Only 1 per cent of the 22,000 interviewees questioned for a British Social Attitudes survey due to be published next week cited increased emphasis on exam results as an effective way of improving standards in schools. The same percentage believed that better school leadership would make a significant difference.
The lack of public enthusiasm for these and several other high-profile areas of government policy is striking, say the authors of the chapter on education in the book accompanying the survey.
"They barely accumulate 5 per cent between them, which is surprising, given the massive publicity accorded to 'superheads'... exam results and school league tables," they say.
Over 40 per cent of interviewees believed smaller class sizes were an effective means of improving standards. Better-quality teachers was cited as an important factor by 17 per cent.
Ted Wragg, professor of education at Exeter University, and co-author of the chapter, believes that this parental response demonstrates the incompatibility of government priorities with public opinion.

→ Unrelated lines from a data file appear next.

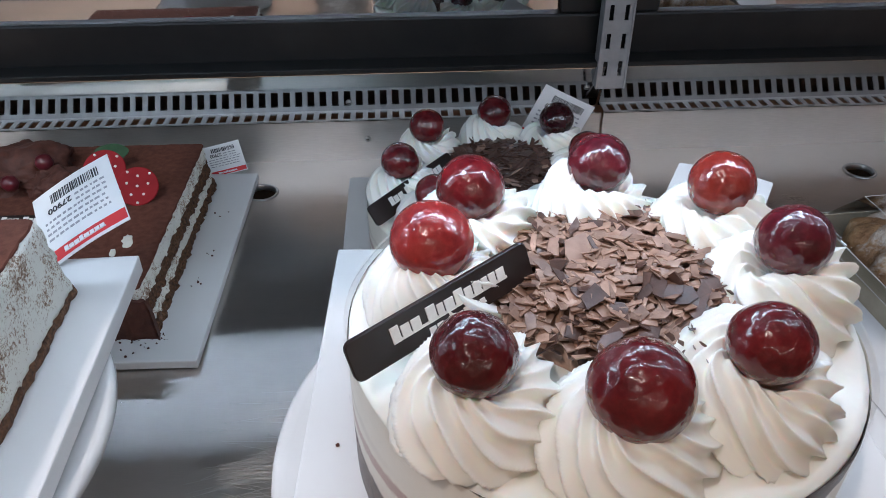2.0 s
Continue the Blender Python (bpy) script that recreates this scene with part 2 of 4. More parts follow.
def layered_side_mat():
    """Side of the cherry cake: uneven rings of sponge, cream and cherry filling."""
    m, nt, bs = nodes_of("layered_cake_side")
    tc = nt.nodes.new("ShaderNodeTexCoord")
    sep = nt.nodes.new("ShaderNodeSeparateXYZ")
    nt.links.new(tc.outputs["Object"], sep.inputs[0])
    v = tc.outputs["Object"]
    slow = math_node(nt, "SUBTRACT", noise_tex(nt, v, 16, 2), 0.5)
    fine = math_node(nt, "SUBTRACT", noise_tex(nt, v, 190, 5, 0.7), 0.5)
    h = math_node(nt, "MULTIPLY_ADD", fine, 0.0062, math_node(nt, "MULTIPLY_ADD", slow, 0.007, sep.outputs["Z"]))
    h = math_node(nt, "DIVIDE", h, 0.0605)
    u = math_node(nt, "DIVIDE", math_node(nt, "ARCTAN2", sep.outputs["X"], math_node(nt, "MULTIPLY", sep.outputs["Y"], -1.0)), math.pi)
    u01 = math_node(nt, "MULTIPLY_ADD", u, 0.5, 0.5)

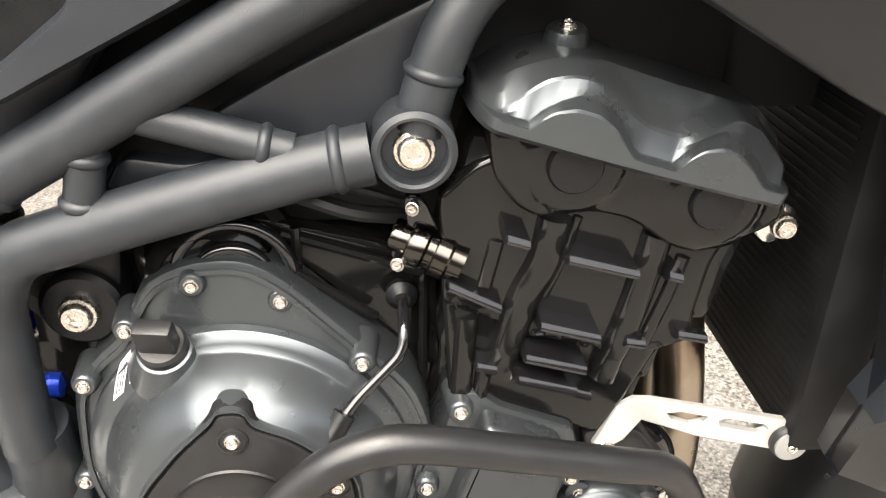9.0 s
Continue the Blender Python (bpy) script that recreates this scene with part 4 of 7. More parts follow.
# ---- cowl over the yoke, hand guard, bars ----
def slab(top, drop):
    """A flat-topped moulding: top outline in space, its foot moved by drop."""
    n = len(top)
    c = sum((Vector(p) for p in top), Vector()) / n
    rim = [tuple(Vector(p) + (c - Vector(p)).normalized() * 0.004 + Vector((0, 0, 0.0015))) for p in top]
    foot = [tuple(Vector(p) + Vector(drop)) for p in top]
    vs = rim + [tuple(p) for p in top] + foot
    fs = [tuple(range(n)), tuple(range(2 * n, 3 * n))]
    for a in (0, n):
        fs += [(a + i, a + (i + 1) % n, a + n + (i + 1) % n, a + n + i) for i in range(n)]
    return vs, fs


cowl = P("tank_cowl", slab([(0.334, -0.112, 1.122), (0.380, -0.104, 1.126), (0.396, -0.106, 1.112), (0.418, -0.126, 1.096), (0.478, -0.172, 1.082), (0.425, -0.180, 1.086), (0.372, -0.180, 1.092)], (0.0, 0.035, -0.05)), SATIN, None, "black cowl at the front of the tank", 20)
P("tank_cowl", mirror(slab([(0.334, -0.112, 1.122), (0.380, -0.104, 1.126), (0.396, -0.106, 1.112), (0.418, -0.126, 1.096), (0.478, -0.172, 1.082), (0.425, -0.180, 1.086), (0.372, -0.180, 1.092)], (0.0, 0.035, -0.05))), SATIN, None, "", 20)
for s in (1, -1):
    plate = slab([(0.297, -0.010, 1.196), (0.308, -0.008, 1.198), (0.386, -0.012, 1.164), (0.396, -0.030, 1.154), (0.396, -0.085, 1.138), (0.384, -0.100, 1.134), (0.346, -0.102, 1.134), (0.333, -0.108, 1.130), (0.310, -0.072, 1.154), (0.300, -0.030, 1.180)], (0.004, -0.004, -0.024))
    P("cowl_plate", plate if s > 0 else mirror(plate), COWL_GREY, cowl, "satin dark grey cowl plate", 20)
P("cowl_fastener", lathe([(0.0125, 0.0), (0.0115, 0.0025), (0.009, 0.0025), (0.0085, -0.002), (0.0001, -0.002)], (0.351, -0.064, 1.1505), (0.32, -0.22, 0.92), 20), DARK, cowl)
P("fastener_screw", lathe([(0.0065, 0.0), (0.006, 0.0016), (0.0001, 0.0018)], (0.351, -0.064, 1.1495), (0.32, -0.22, 0.92), 14), BOLT_STEEL, cowl)
P("cowl_well", block(0.31, 0.47, -0.16, 0.16, 1.03, 1.085, 0.01), DARK, cowl)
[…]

"They come up with good-sounding concepts, like leadership, but basically parents just want their kids to be in smaller classes," he said. "There's a dissonance between the aspirations of policy 'wonks' and the concerns of parents."
The survey also revealed a decline in support for selection in secondary schools. Selection was opposed by 52 per cent of interviewees, compared with 50 per cent in 1998.
This, the paper concludes, may reflect the current debate over specialist schools. "Parents don't like selection," said Professor Wragg. "But I think Tony Blair is quite pro-selection. He's more in tune with the aspirant middle classes."
The Department for Education and Skills has defended its education priorities.
"Effective, high-quality school leadership is vital for the transformation of education," a spokes-person said.
"Performance tables give parents valuable information on how well schools in their area are performing. The Government is committed to limiting the size of classes for five, six and seven-year-olds to no more than 30."